--- BEGIN Recorded data ---

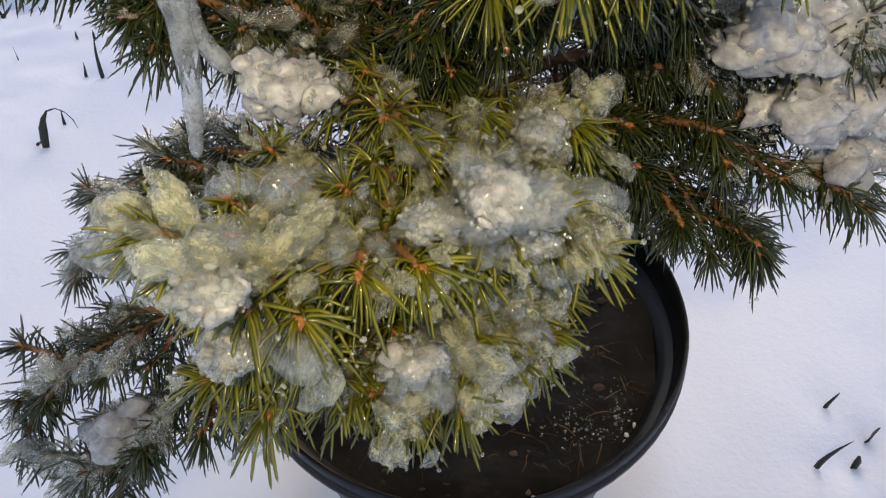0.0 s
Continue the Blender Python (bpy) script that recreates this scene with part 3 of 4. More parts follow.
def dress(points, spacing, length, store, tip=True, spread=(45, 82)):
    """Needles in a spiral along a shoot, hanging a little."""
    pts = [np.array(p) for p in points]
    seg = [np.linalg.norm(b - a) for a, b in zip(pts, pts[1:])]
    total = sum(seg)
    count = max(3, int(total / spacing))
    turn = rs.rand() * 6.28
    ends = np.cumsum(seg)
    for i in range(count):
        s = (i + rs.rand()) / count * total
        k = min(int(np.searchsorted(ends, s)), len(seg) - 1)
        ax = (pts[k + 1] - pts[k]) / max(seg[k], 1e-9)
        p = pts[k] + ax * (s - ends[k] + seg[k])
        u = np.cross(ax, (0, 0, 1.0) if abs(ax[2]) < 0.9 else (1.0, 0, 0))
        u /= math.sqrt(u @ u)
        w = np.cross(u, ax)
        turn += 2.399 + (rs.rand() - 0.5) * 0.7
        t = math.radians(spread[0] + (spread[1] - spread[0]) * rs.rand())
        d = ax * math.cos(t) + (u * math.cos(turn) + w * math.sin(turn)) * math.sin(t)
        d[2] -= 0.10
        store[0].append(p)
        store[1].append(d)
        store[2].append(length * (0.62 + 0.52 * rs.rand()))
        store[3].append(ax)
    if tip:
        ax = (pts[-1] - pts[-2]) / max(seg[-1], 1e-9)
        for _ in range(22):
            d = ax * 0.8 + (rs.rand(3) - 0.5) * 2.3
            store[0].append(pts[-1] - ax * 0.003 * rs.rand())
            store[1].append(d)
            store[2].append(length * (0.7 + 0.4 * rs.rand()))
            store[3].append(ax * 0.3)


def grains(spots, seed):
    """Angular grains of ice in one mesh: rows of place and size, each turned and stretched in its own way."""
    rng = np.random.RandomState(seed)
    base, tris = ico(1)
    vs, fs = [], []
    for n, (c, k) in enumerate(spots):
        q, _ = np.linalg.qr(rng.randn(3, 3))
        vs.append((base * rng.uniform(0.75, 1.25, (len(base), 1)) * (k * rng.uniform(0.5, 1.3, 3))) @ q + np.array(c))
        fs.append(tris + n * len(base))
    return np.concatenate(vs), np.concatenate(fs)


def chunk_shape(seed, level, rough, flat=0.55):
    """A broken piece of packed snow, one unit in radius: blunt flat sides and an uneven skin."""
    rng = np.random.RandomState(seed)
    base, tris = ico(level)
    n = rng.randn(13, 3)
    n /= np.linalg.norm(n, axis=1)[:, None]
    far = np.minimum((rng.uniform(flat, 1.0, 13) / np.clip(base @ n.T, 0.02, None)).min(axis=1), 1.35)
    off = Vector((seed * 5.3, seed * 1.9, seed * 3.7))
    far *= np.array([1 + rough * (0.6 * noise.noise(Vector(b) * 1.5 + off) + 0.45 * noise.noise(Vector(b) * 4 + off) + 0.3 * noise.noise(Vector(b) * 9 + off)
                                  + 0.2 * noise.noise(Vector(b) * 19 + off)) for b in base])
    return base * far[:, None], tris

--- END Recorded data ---

Reproduce the listing word for word and omit its pictures.

» **Response to the task**
0.0 s
Continue the Blender Python (bpy) script that recreates this scene with part 3 of 4. More parts follow.
def dress(points, spacing, length, store, tip=True, spread=(45, 82)):
    """Needles in a spiral along a shoot, hanging a little."""
    pts = [np.array(p) for p in points]
    seg = [np.linalg.norm(b - a) for a, b in zip(pts, pts[1:])]
    total = sum(seg)
    count = max(3, int(total / spacing))
    turn = rs.rand() * 6.28
    ends = np.cumsum(seg)
    for i in range(count):
        s = (i + rs.rand()) / count * total
        k = min(int(np.searchsorted(ends, s)), len(seg) - 1)
        ax = (pts[k + 1] - pts[k]) / max(seg[k], 1e-9)
        p = pts[k] + ax * (s - ends[k] + seg[k])
        u = np.cross(ax, (0, 0, 1.0) if abs(ax[2]) < 0.9 else (1.0, 0, 0))
        u /= math.sqrt(u @ u)
        w = np.cross(u, ax)
        turn += 2.399 + (rs.rand() - 0.5) * 0.7
        t = math.radians(spread[0] + (spread[1] - spread[0]) * rs.rand())
        d = ax * math.cos(t) + (u * math.cos(turn) + w * math.sin(turn)) * math.sin(t)
        d[2] -= 0.10
        store[0].append(p)
        store[1].append(d)
        store[2].append(length * (0.62 + 0.52 * rs.rand()))
        store[3].append(ax)
    if tip:
        ax = (pts[-1] - pts[-2]) / max(seg[-1], 1e-9)
        for _ in range(22):
            d = ax * 0.8 + (rs.rand(3) - 0.5) * 2.3
            store[0].append(pts[-1] - ax * 0.003 * rs.rand())
            store[1].append(d)
            store[2].append(length * (0.7 + 0.4 * rs.rand()))
            store[3].append(ax * 0.3)


def grains(spots, seed):
    """Angular grains of ice in one mesh: rows of place and size, each turned and stretched in its own way."""
    rng = np.random.RandomState(seed)
    base, tris = ico(1)
    vs, fs = [], []
    for n, (c, k) in enumerate(spots):
        q, _ = np.linalg.qr(rng.randn(3, 3))
        vs.append((base * rng.uniform(0.75, 1.25, (len(base), 1)) * (k * rng.uniform(0.5, 1.3, 3))) @ q + np.array(c))
        fs.append(tris + n * len(base))
    return np.concatenate(vs), np.concatenate(fs)


def chunk_shape(seed, level, rough, flat=0.55):
    """A broken piece of packed snow, one unit in radius: blunt flat sides and an uneven skin."""
    rng = np.random.RandomState(seed)
    base, tris = ico(level)
    n = rng.randn(13, 3)
    n /= np.linalg.norm(n, axis=1)[:, None]
    far = np.minimum((rng.uniform(flat, 1.0, 13) / np.clip(base @ n.T, 0.02, None)).min(axis=1), 1.35)
    off = Vector((seed * 5.3, seed * 1.9, seed * 3.7))
    far *= np.array([1 + rough * (0.6 * noise.noise(Vector(b) * 1.5 + off) + 0.45 * noise.noise(Vector(b) * 4 + off) + 0.3 * noise.noise(Vector(b) * 9 + off)
                                  + 0.2 * noise.noise(Vector(b) * 19 + off)) for b in base])
    return base * far[:, None], tris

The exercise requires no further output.